Retrieval-Augmented Generation (RAG) methods improve the ability of large language models (LLMs) by incorporating external knowledge gleaned from vast data sets. These methods are particularly useful for open-domain question answering where detailed and accurate answers are needed. RAG systems can utilize external information to complement the inherent knowledge built into LLMs, making them more effective at handling complex queries. However, there exists a challenge in balancing the “retriever” and “reader” components of RAG systems. Classic frameworks often use short retrieval units (such as 100-word passages), which can burden the retriever with large amounts of data to sift through while the reader’s task remains relatively straightforward.
To address these shortcomings and balance this skew, scientists from the University of Waterloo have introduced a new framework called LongRAG. This system features a “long retriever” and a “long reader,” both designed to handle longer retrieval units (around 4K tokens each). LongRAG reduces the number of retrieval units from roughly 22 million to 600,000, aiding the retriever significantly and increasing the overall effectiveness and efficiency of the system.
The LongRAG system works by grouping documents into long retrieval units, which the long retriever then processes to find relevant data. The retriever filters the top 4 to 8 units, concatenates them, and feeds them into a long-context LLM, like Gemini-1.5-Pro or GPT-4o. With this method, the system employs the power of long-context models to digest large data sets efficiently, ensuring a more thorough and accurate extraction of information.
In the testing phase, LongRAG performed exceptionally well. It achieved an exact match (EM) score of 62.7% on the Natural Questions (NQ) dataset and reached an EM score of 64.3% on the HotpotQA dataset. These results were comparable to state-of-the-art fine-tuned RAG models, revealing the effectiveness of the LongRAG framework.
In LongRAG, the capability to manage long retrieval units maintains the semantic completeness of documents, thus enabling more accurate and thorough responses. This strategy lightens the load on the retriever and utilizes the power of advanced long-context LLMs, creating a more balanced and efficient RAG method. The research catalyzed a re-evaluation of RAG system design and showcased the potential for continued progress in this field.

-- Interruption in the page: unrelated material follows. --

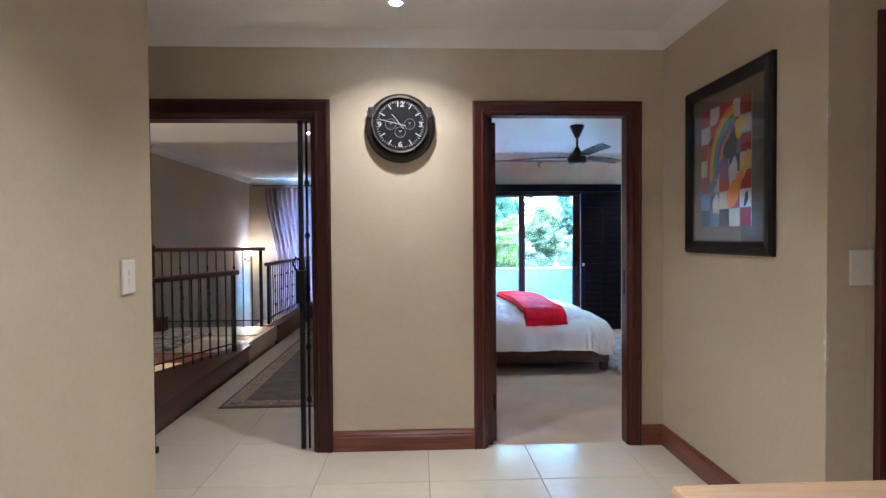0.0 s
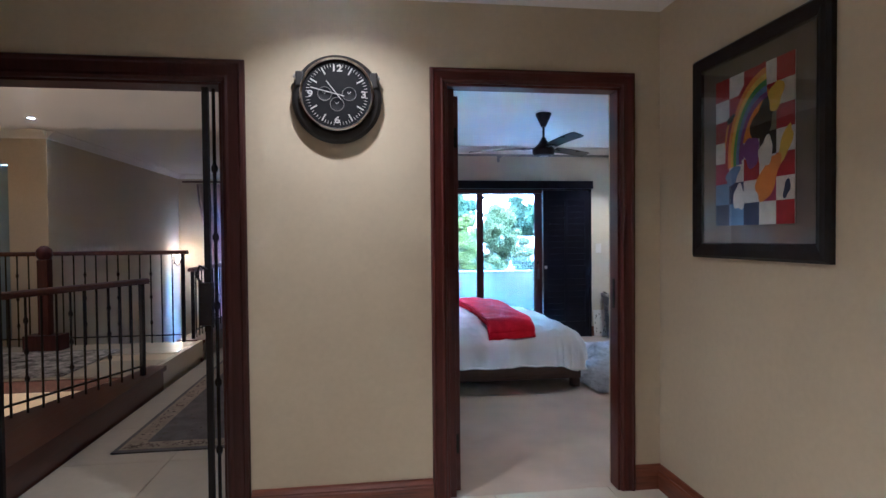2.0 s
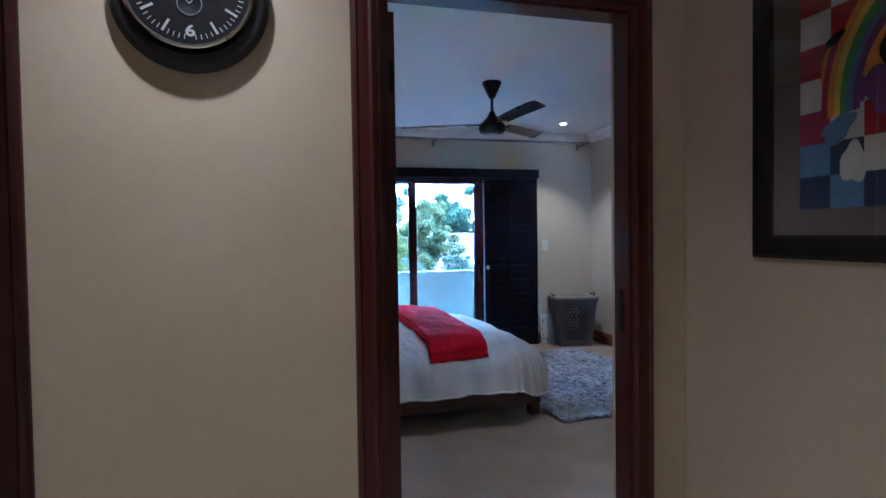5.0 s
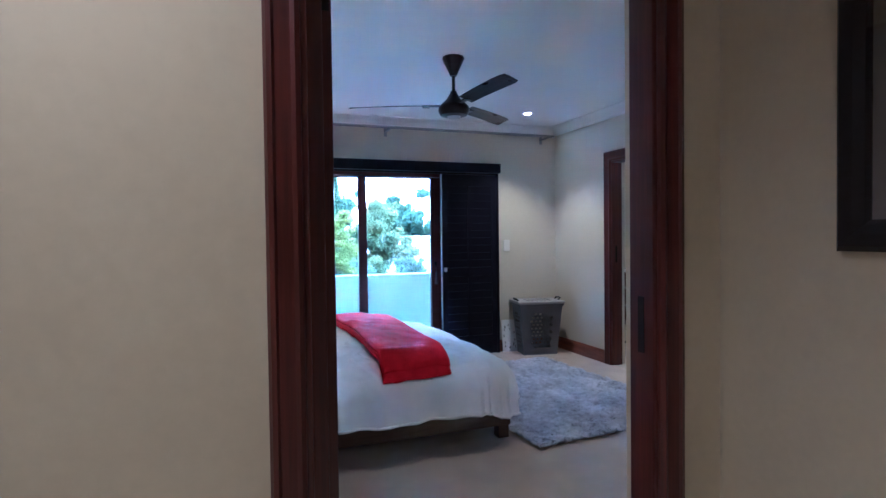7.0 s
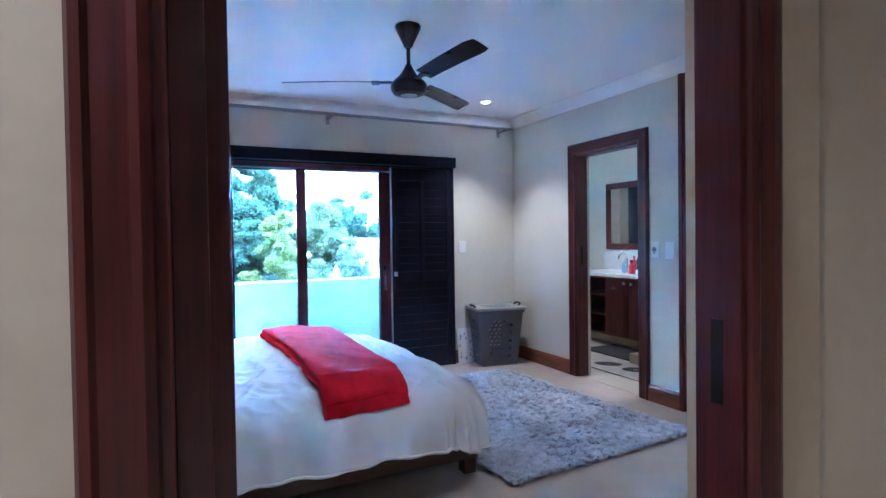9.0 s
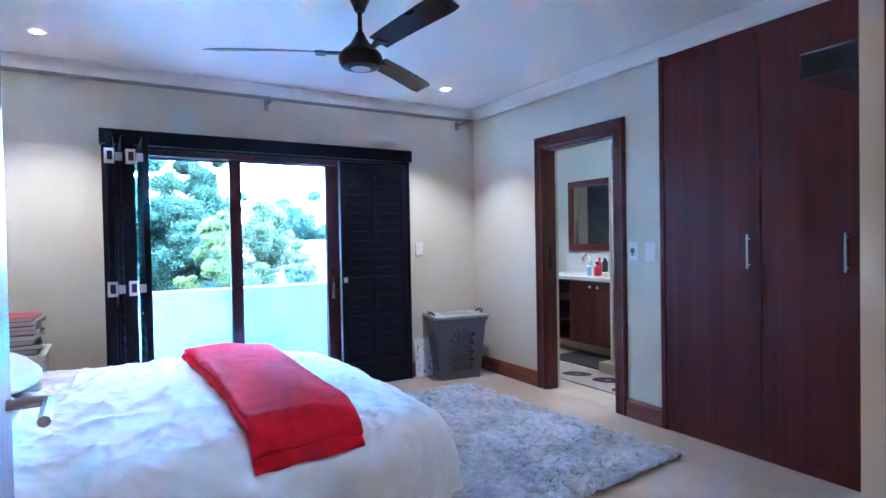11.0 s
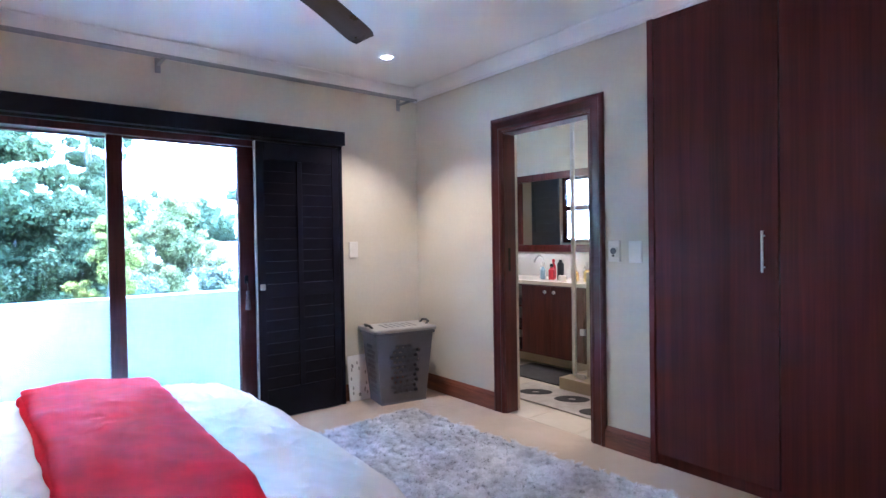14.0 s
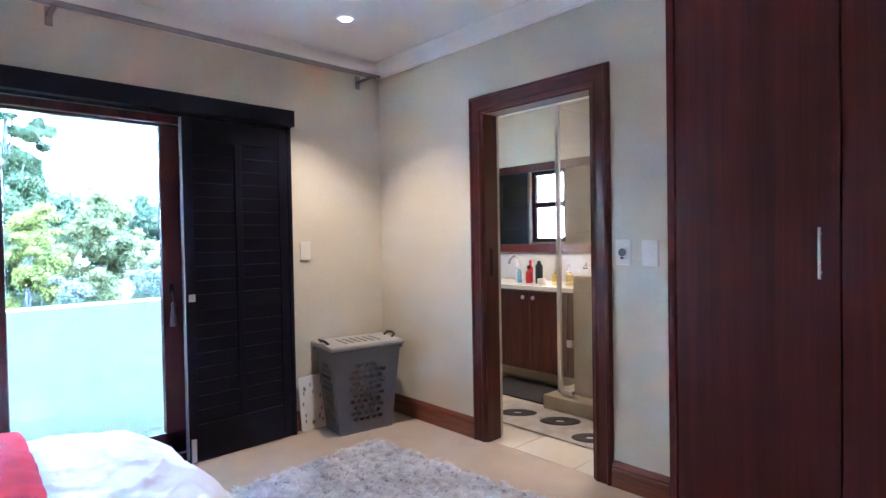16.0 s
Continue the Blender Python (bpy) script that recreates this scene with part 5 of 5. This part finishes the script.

In summary, LongRAG has made significant strides in mitigating the inefficiencies of traditional RAG systems. By using longer retrieval units and capitalizing on the advanced capabilities of LLMs, the precision and efficiency of open-domain question-answering tasks have been significantly improved. This ground-breaking framework provides a foundation for future advancements in retrieval-augmented generation systems.